**EXERCISE AIM**
Only the number is wanted: how many lines of these entries contain the word "complete"?
++++ INFORMATION SUPPLIED ++++
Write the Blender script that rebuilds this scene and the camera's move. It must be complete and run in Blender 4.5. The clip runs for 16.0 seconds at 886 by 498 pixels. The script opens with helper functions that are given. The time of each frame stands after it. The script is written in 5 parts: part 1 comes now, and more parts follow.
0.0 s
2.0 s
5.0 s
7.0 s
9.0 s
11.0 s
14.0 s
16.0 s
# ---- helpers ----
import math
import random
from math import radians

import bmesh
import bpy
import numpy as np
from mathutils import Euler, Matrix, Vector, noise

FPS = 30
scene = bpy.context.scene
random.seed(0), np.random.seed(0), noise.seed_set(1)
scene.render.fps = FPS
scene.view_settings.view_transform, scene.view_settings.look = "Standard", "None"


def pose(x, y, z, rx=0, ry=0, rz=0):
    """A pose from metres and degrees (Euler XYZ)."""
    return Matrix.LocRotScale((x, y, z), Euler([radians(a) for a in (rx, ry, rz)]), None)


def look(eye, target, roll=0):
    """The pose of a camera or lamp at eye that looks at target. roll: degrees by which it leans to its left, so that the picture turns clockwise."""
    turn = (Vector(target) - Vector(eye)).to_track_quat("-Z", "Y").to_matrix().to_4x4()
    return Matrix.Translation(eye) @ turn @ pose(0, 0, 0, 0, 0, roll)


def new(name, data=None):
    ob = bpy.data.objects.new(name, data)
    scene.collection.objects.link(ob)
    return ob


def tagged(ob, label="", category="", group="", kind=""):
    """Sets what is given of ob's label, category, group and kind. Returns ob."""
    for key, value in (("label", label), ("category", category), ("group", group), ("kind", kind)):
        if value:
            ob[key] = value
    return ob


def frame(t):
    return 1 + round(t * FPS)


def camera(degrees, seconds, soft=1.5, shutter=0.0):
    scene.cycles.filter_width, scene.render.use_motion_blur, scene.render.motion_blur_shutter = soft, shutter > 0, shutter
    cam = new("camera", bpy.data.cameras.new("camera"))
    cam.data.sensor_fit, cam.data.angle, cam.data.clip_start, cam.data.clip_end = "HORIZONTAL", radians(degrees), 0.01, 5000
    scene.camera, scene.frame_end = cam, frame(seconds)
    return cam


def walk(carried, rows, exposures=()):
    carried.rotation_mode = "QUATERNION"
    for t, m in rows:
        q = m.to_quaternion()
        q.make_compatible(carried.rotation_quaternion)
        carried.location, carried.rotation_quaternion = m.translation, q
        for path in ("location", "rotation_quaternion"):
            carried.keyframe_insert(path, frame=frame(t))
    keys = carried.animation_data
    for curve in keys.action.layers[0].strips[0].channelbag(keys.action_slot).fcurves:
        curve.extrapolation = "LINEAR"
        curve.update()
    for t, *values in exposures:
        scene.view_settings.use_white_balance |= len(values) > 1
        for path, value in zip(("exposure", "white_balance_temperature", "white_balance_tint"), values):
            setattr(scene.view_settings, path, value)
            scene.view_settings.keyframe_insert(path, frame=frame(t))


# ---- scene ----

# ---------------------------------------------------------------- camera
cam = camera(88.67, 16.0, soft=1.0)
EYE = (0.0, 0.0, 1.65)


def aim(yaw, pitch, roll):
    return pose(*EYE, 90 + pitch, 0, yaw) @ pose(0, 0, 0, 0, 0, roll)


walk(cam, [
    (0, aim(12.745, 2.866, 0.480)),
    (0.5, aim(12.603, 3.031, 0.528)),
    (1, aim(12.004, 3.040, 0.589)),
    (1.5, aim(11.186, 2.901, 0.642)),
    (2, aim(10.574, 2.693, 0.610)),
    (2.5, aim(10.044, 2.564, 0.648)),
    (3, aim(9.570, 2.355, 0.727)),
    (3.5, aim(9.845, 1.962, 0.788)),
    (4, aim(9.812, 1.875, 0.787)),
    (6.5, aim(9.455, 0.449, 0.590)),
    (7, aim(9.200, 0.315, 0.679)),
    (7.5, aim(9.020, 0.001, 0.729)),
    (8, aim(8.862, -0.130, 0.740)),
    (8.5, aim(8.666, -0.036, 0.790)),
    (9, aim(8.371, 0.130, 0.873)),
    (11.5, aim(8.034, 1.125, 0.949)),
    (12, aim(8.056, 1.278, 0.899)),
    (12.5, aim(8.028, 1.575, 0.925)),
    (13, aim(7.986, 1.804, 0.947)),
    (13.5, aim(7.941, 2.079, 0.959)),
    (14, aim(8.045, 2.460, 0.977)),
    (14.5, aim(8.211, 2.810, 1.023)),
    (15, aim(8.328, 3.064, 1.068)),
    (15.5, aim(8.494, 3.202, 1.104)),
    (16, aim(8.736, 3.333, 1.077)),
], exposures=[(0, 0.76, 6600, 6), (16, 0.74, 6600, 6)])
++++
++++ INFORMATION SUPPLIED ++++
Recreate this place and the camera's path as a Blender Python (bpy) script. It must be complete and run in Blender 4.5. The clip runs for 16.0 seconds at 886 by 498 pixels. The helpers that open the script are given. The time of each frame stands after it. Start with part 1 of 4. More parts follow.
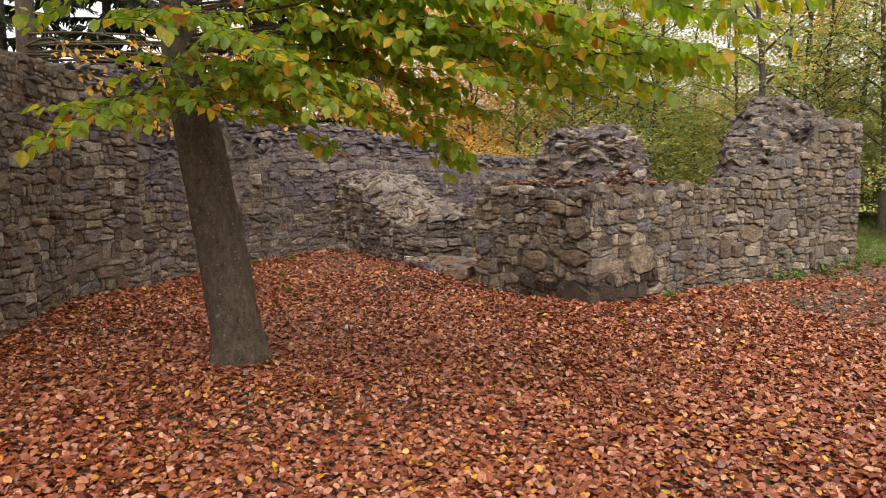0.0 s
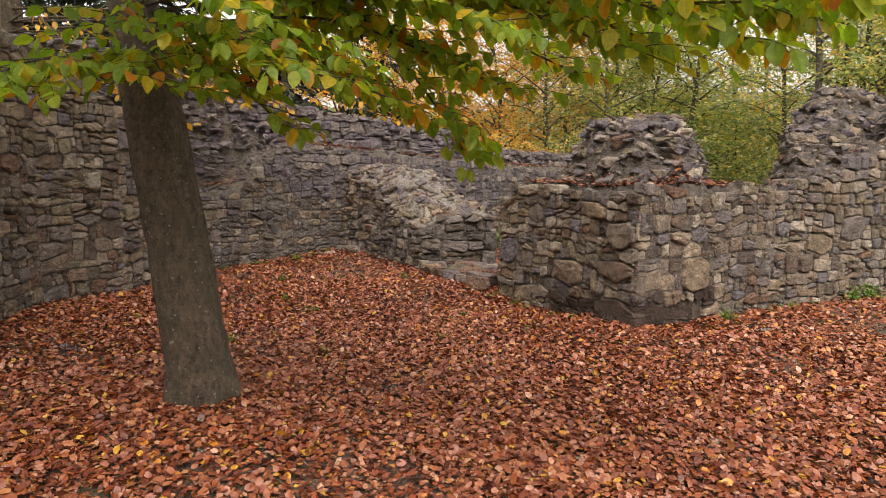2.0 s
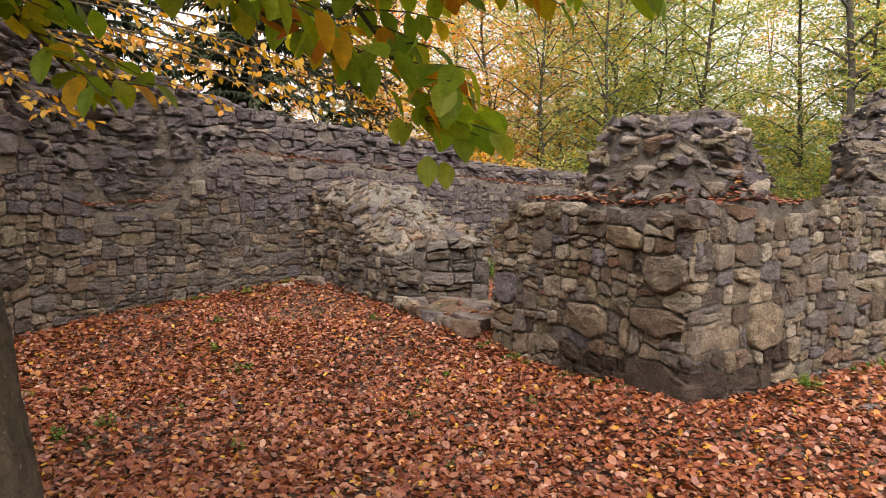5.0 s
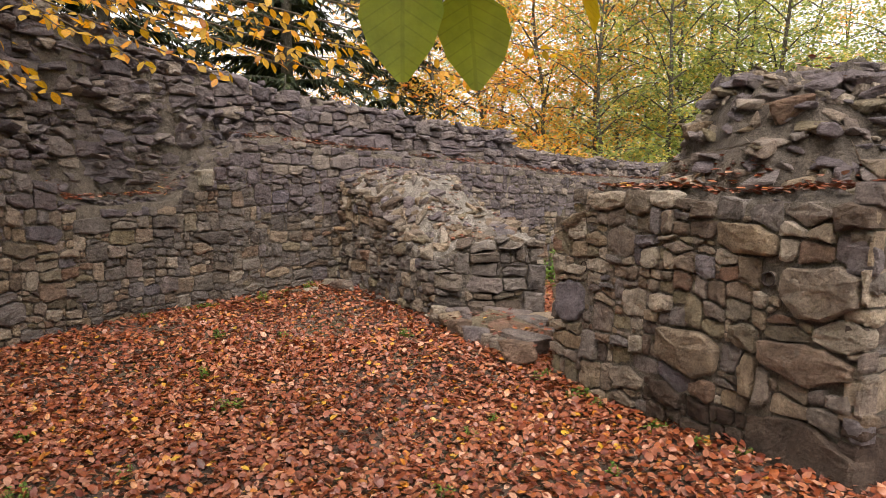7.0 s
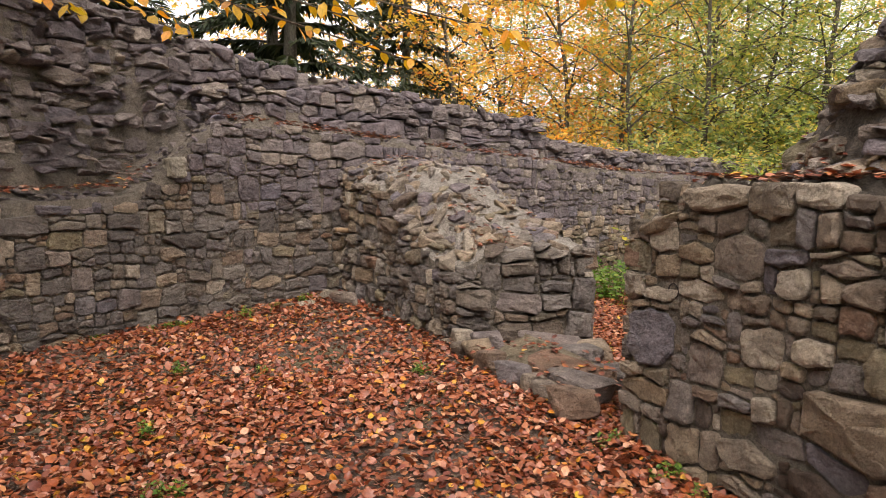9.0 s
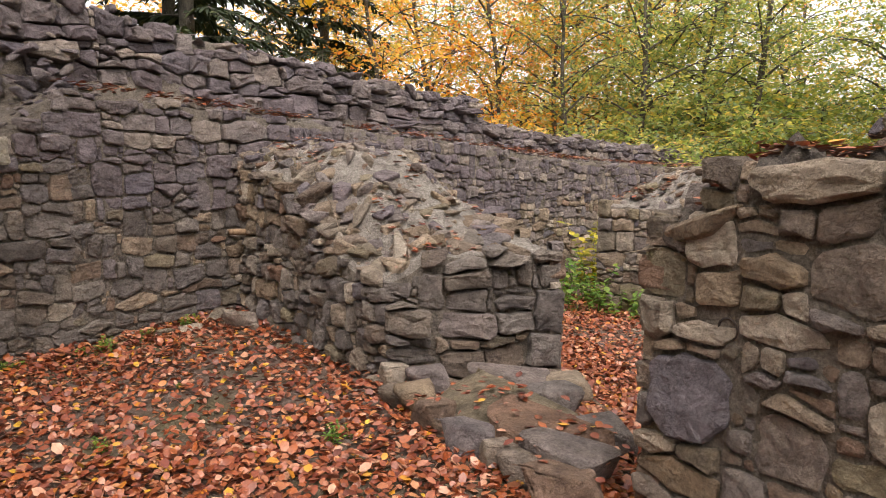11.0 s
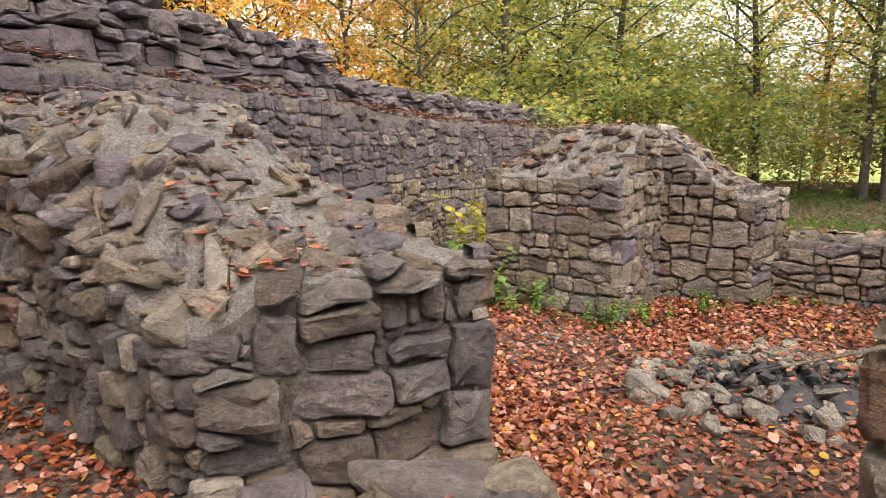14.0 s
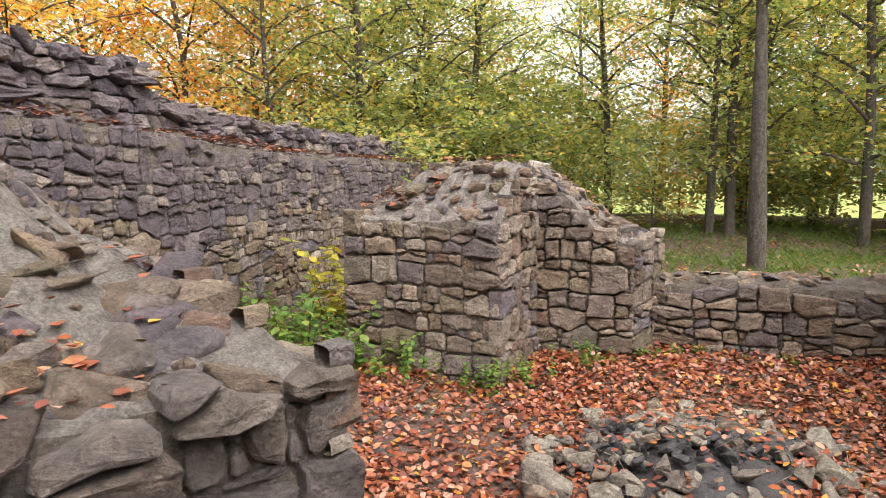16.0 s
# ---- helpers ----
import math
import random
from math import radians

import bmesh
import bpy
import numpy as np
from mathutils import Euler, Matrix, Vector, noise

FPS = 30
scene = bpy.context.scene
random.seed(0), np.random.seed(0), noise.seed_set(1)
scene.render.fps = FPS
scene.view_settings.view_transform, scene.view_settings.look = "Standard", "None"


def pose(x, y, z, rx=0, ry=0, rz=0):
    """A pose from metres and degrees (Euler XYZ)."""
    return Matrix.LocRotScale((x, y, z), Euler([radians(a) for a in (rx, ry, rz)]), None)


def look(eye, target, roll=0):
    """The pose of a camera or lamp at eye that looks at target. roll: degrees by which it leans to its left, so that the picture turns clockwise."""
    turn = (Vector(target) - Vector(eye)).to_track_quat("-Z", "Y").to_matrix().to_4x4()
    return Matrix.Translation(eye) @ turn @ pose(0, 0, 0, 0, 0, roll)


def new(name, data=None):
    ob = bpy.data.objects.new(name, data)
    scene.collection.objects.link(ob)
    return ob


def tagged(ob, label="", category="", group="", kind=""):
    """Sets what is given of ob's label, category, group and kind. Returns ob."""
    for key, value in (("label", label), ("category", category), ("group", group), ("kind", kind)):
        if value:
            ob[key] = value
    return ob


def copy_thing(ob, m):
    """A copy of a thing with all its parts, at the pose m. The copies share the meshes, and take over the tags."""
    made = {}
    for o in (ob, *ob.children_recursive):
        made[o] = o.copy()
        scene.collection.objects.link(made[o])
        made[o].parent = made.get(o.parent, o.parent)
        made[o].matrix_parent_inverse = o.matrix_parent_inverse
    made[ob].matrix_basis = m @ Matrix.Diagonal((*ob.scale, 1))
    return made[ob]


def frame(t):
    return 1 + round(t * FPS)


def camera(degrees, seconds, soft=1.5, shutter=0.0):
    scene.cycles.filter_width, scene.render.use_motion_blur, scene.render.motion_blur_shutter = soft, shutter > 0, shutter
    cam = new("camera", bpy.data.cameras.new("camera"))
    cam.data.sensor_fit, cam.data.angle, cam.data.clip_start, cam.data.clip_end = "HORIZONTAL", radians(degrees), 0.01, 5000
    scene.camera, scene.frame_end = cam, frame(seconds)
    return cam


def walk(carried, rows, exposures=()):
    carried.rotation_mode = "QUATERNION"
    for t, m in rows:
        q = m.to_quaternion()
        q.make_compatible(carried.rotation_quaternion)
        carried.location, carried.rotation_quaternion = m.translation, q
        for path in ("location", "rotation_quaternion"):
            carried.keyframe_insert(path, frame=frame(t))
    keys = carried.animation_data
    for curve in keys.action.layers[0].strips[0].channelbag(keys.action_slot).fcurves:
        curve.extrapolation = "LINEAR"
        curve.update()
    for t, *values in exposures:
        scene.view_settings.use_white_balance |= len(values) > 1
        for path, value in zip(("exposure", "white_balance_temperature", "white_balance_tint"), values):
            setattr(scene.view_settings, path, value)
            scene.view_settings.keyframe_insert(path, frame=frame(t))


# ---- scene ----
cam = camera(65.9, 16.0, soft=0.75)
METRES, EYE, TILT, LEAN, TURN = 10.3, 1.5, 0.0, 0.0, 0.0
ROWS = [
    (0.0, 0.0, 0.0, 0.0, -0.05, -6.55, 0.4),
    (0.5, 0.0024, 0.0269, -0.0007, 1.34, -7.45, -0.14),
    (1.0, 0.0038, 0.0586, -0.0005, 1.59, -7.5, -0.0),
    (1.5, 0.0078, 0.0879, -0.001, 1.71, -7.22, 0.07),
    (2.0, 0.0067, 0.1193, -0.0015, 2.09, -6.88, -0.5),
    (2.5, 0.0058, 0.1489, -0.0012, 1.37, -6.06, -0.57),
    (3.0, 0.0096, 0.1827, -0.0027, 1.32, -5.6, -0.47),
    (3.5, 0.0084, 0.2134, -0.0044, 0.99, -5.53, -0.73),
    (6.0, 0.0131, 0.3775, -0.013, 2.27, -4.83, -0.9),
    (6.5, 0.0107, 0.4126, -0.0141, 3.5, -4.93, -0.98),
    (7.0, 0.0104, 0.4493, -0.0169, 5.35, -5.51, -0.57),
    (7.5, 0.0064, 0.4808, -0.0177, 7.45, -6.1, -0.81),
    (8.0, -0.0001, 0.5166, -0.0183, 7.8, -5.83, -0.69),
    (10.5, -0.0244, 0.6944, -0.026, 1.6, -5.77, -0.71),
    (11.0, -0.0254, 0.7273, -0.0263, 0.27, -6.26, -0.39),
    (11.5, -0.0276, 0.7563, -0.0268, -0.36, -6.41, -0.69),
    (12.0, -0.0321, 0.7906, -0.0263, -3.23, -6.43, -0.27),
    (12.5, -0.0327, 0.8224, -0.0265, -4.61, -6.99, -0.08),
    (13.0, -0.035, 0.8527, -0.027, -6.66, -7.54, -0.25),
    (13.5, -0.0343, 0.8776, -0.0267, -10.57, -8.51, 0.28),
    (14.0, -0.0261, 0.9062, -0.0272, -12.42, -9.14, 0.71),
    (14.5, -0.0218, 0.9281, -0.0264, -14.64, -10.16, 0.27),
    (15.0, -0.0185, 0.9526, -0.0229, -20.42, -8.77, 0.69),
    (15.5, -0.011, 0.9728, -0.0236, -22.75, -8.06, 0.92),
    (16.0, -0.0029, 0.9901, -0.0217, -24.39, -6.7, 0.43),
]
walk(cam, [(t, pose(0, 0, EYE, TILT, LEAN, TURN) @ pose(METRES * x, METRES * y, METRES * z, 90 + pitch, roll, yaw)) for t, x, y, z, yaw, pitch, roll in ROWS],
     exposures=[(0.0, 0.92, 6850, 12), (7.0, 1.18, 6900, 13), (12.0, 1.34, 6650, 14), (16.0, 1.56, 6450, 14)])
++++
**RESULT FOR THIS EXERCISE**
2